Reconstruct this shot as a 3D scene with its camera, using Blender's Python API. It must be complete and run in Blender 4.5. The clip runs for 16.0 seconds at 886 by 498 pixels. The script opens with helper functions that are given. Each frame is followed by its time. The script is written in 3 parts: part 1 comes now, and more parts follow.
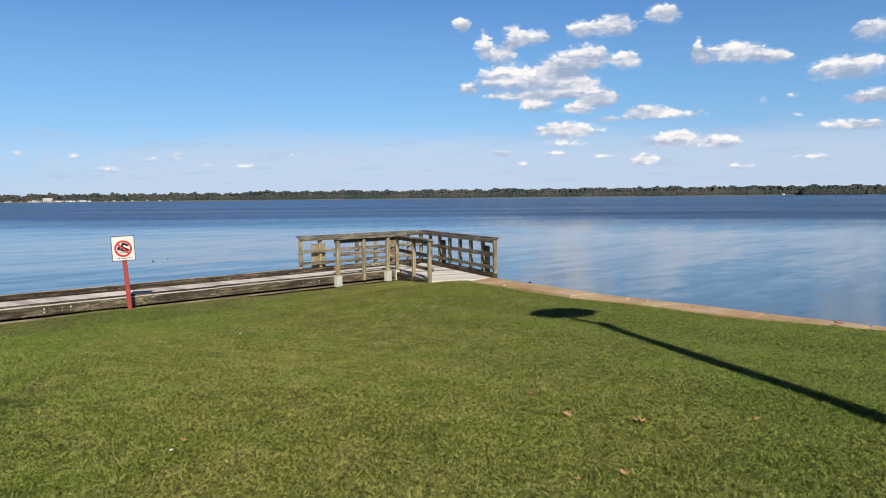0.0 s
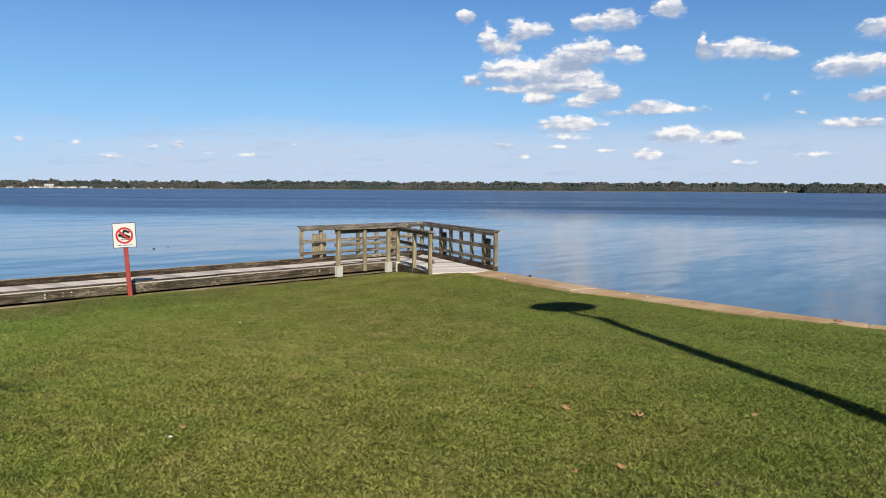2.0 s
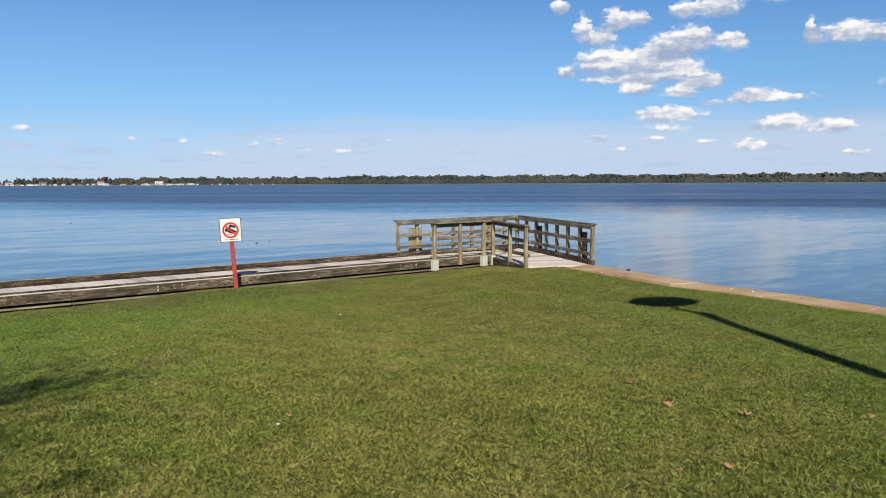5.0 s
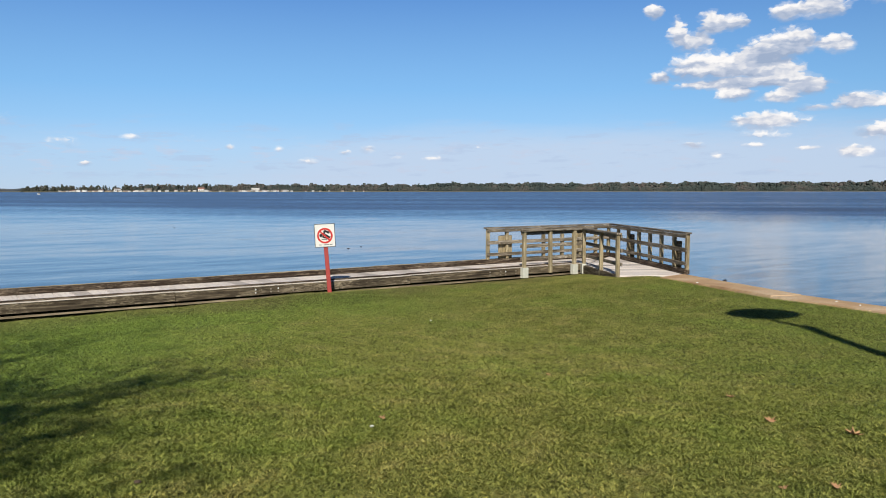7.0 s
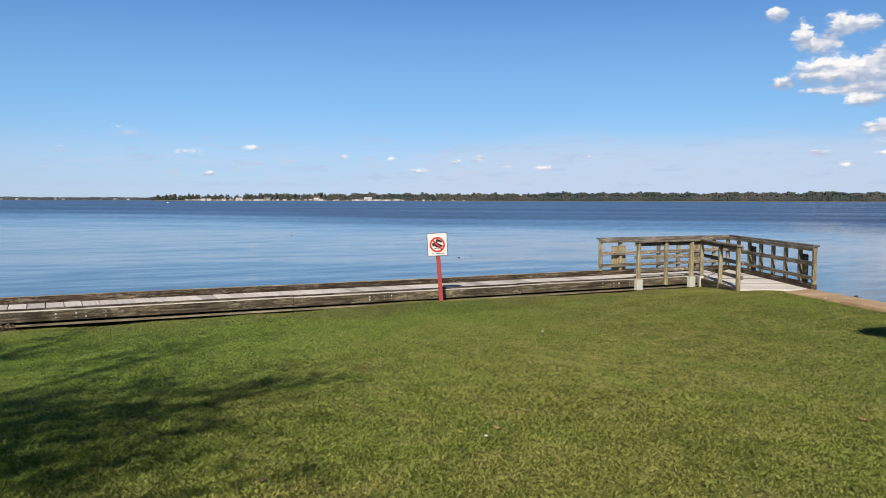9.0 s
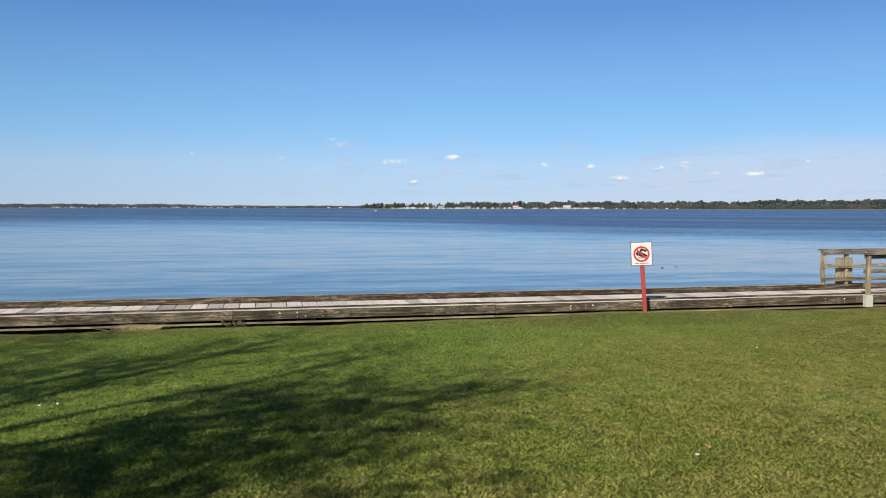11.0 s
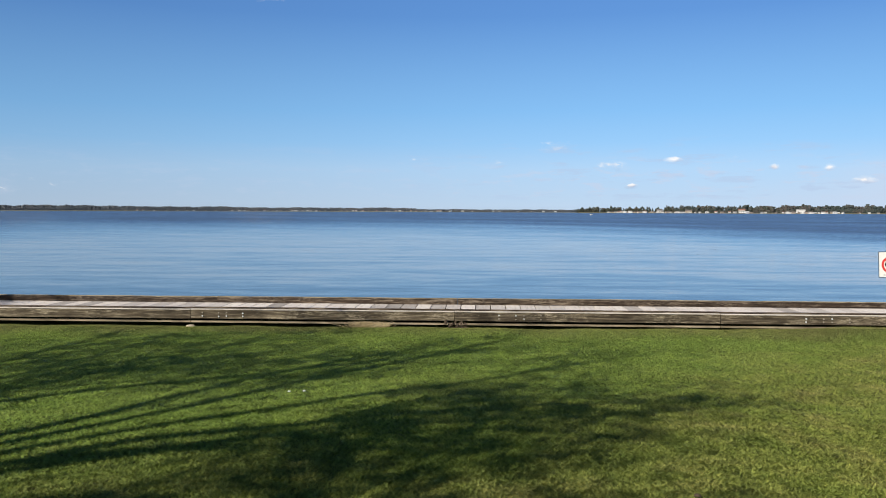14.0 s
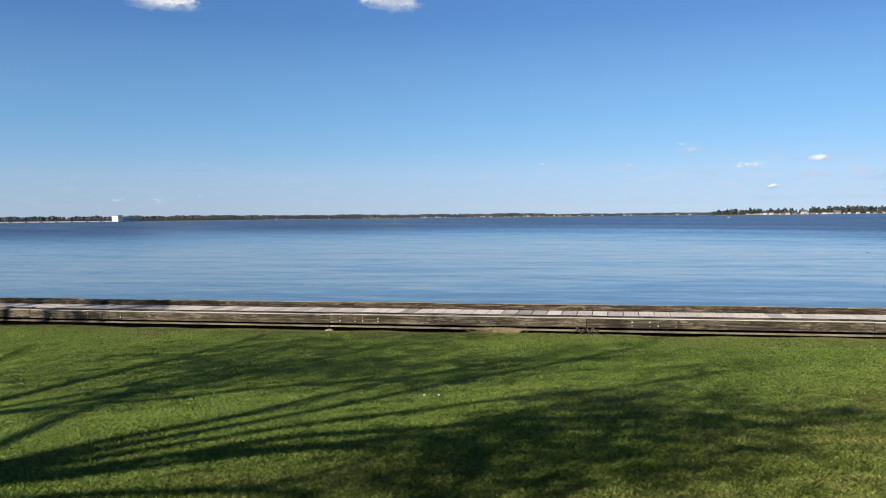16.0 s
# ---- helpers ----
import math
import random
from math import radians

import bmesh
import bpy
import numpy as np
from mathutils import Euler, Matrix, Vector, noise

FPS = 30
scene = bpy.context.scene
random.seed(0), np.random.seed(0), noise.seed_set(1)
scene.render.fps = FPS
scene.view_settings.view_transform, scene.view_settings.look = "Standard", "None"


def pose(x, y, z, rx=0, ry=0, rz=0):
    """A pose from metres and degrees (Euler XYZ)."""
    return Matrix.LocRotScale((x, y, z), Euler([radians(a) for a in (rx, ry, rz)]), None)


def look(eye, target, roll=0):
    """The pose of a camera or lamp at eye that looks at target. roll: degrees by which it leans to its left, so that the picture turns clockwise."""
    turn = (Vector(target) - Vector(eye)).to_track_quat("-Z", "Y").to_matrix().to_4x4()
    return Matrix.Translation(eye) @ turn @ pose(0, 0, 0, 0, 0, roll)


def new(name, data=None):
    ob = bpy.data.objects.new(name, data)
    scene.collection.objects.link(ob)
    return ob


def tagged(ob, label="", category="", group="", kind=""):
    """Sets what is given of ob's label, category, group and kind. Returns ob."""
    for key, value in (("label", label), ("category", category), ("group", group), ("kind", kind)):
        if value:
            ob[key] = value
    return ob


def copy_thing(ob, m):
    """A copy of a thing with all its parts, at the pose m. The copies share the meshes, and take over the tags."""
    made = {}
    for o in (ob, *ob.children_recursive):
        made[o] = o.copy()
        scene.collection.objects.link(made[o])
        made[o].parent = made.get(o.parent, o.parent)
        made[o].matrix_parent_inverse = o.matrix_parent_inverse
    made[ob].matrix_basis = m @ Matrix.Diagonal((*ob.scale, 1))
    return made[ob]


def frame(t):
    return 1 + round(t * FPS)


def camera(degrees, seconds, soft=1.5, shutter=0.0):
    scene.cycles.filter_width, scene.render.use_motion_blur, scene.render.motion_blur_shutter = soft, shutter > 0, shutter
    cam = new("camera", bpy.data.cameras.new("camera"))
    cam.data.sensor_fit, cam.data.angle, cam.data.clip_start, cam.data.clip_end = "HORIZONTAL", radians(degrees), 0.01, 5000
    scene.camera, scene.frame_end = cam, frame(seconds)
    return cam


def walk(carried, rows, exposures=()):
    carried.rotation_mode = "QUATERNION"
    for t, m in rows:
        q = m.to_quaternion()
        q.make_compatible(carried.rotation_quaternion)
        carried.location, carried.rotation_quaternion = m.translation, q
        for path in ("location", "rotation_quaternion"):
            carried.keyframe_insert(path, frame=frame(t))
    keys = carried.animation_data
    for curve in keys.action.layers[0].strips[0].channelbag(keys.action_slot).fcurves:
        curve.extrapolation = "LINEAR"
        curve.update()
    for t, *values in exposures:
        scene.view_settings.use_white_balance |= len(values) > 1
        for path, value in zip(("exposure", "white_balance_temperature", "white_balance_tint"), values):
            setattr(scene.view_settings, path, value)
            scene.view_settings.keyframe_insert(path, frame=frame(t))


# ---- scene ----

--------------------------------

* Problem
Copy out exactly the lines running from the one with "keys = carried.animation_data" to the one with "for path, value", including both ends, and nothing more.

* Task solution
    keys = carried.animation_data
    for curve in keys.action.layers[0].strips[0].channelbag(keys.action_slot).fcurves:
        curve.extrapolation = "LINEAR"
        curve.update()
    for t, *values in exposures:
        scene.view_settings.use_white_balance |= len(values) > 1
        for path, value in zip(("exposure", "white_balance_temperature", "white_balance_tint"), values):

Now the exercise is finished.